Family, friends and famous faces gathered at the William B. Bell Auditorium — a 2,800-seat theater inside the James Brown Arena in Augusta — to pay tribute to the life of Norman, whose passionate soprano voice won her four Grammy Awards, the National Medal of Arts and the Kennedy Center Honor. A private burial was to follow.
The ceremony, which began with a musical prelude, was to feature world-famous performers, civil rights leaders and people who knew Norman personally talking about her life and career. The funeral is being livestreamed from Augusta.
Actor Laurence Fishburne is expected to speak and musicians Wycliffe Gordon and J'Nai Bridges from the Metropolitan Opera will perform. Norman's longtime friend and civil rights activist Vernon Jordan will talk about the singer's life along with elders at her family's church in Augusta.
Norman died Sept. 30 at age 74. The trailblazing performer was one of the rare black singers to attain worldwide stardom in the opera world.
Hundreds paid their respects to Norman during visitation Thursday and Friday, as a recording of her soaring soprano filled the sanctuary of Mt. Calvary Baptist Church.

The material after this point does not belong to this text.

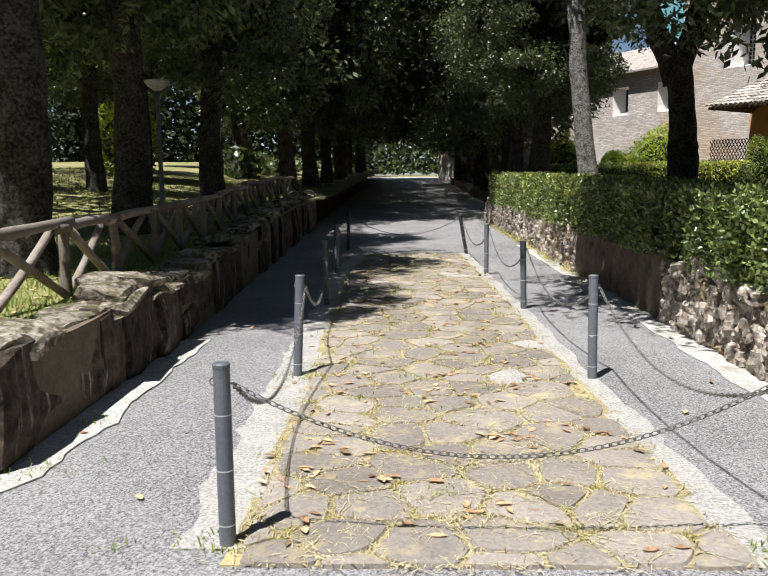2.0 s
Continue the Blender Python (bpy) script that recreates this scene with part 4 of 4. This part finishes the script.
# bright summer sky low behind the church
SKY = bpy.data.materials.new("pale_summer_sky")
SKY.use_nodes = True
nodes, tie = SKY.node_tree.nodes, SKY.node_tree.links.new
nodes.remove(nodes["Principled BSDF"])
glow, where, heights = nodes.new("ShaderNodeEmission"), nodes.new("ShaderNodeNewGeometry"), nodes.new("ShaderNodeSeparateXYZ")
climb, tint = nodes.new("ShaderNodeMapRange"), nodes.new("ShaderNodeValToRGB")
climb.inputs["From Min"].default_value, climb.inputs["From Max"].default_value = 20.0, 190.0
tint.color_ramp.elements[0].color, tint.color_ramp.elements[1].color = (0.13, 0.285, 0.32, 1), (0.065, 0.225, 0.30, 1)
tie(where.outputs["Position"], heights.inputs[0])
tie(heights.outputs["Z"], climb.inputs["Value"])
tie(climb.outputs["Result"], tint.inputs["Fac"])
tie(tint.outputs["Color"], glow.inputs["Color"])
tie(glow.outputs[0], nodes["Material Output"].inputs["Surface"])
turns = [radians(18 + 3.5 * k) for k in range(19)]
verts = [(260 * math.sin(a), 10 + 260 * math.cos(a), z) for a in turns for z in (-1.0, 215.0)]
tagged(raw("backdrop", verts, [(2 * k, 2 * k + 2, 2 * k + 3, 2 * k + 1) for k in range(18)], SKY, None, True), "plain pale cyan summer sky behind the church", "sky", kind="structure")

cottage = thing("white_house", "small white house at the end of the avenue", "house", (8.6, 93.0, 1.35))
bm = slab_with_holes(rect(-2.6, 5.0, 0, 5.0), [rect(-1.2, -0.2, 0.1, 2.2), rect(2.0, 3.0, 1.2, 2.6)], 0.4)
part("wall", bm, WHITE, cottage)
bm = bmesh.new()
box_in(bm, (8.2, 5, 0.2), Matrix.Translation((1.2, 2.2, 5.1)), 0.03)
part("roof", bm, TILE, cottage)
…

The mourners included Deanne Brown, daughter of singer James Brown — The Godfather of Soul and one of Augusta's most famous musicians. There were sorority sisters, a church music director who met Norman after a concert, a woman who attended the then-segregated Lucy C. Laney High School with Norman in Augusta and remembered how her choir solos even then commanded the tiny stage. And there was a woman who went to music school at the University of Michigan with Norman and said she had never heard anything like her before or since.
"Her voice would captivate you. You could feel exactly the emotion in her soul. And it wasn't just opera. She could sing anything better than just about anyone else. She found her place in opera, but she was just as good singing with a pop choir in England or a gospel group here," said Stephen Mitchell, a music director at a church in Athens, Georgia, who met Norman once — after a concert in Birmingham, Alabama, and was instantly mesmerized.
Augusta named a street for her Friday just outside the Jessye Norman School of the Arts, which she founded in 2003 to provide free fine arts education to disadvantaged children.
Norman won four Grammy Awards and had 15 nominations. She won her first in 1985 for best classical vocal soloist performance for "Ravel: Songs Of Maurice Ravel." She earned a Grammy Lifetime Achievement Award in 2006.
She received the National Medal of Arts and the Kennedy Center Honor as well. Her performance of "Amazing Grace" at the 1995 Kennedy Center Honors tribute to Sidney Poitier brought the actor to tears.
Norman was awarded the National Medal of Arts from former President Barack Obama and is both a member of the British Royal Academy of Music and Georgia Music Hall of Fame. She sang the works of Wagner, but also Duke Ellington.
"Pigeonholing is only interesting to pigeons," Norman said in a 2002 interview with the Chicago Sun-Times.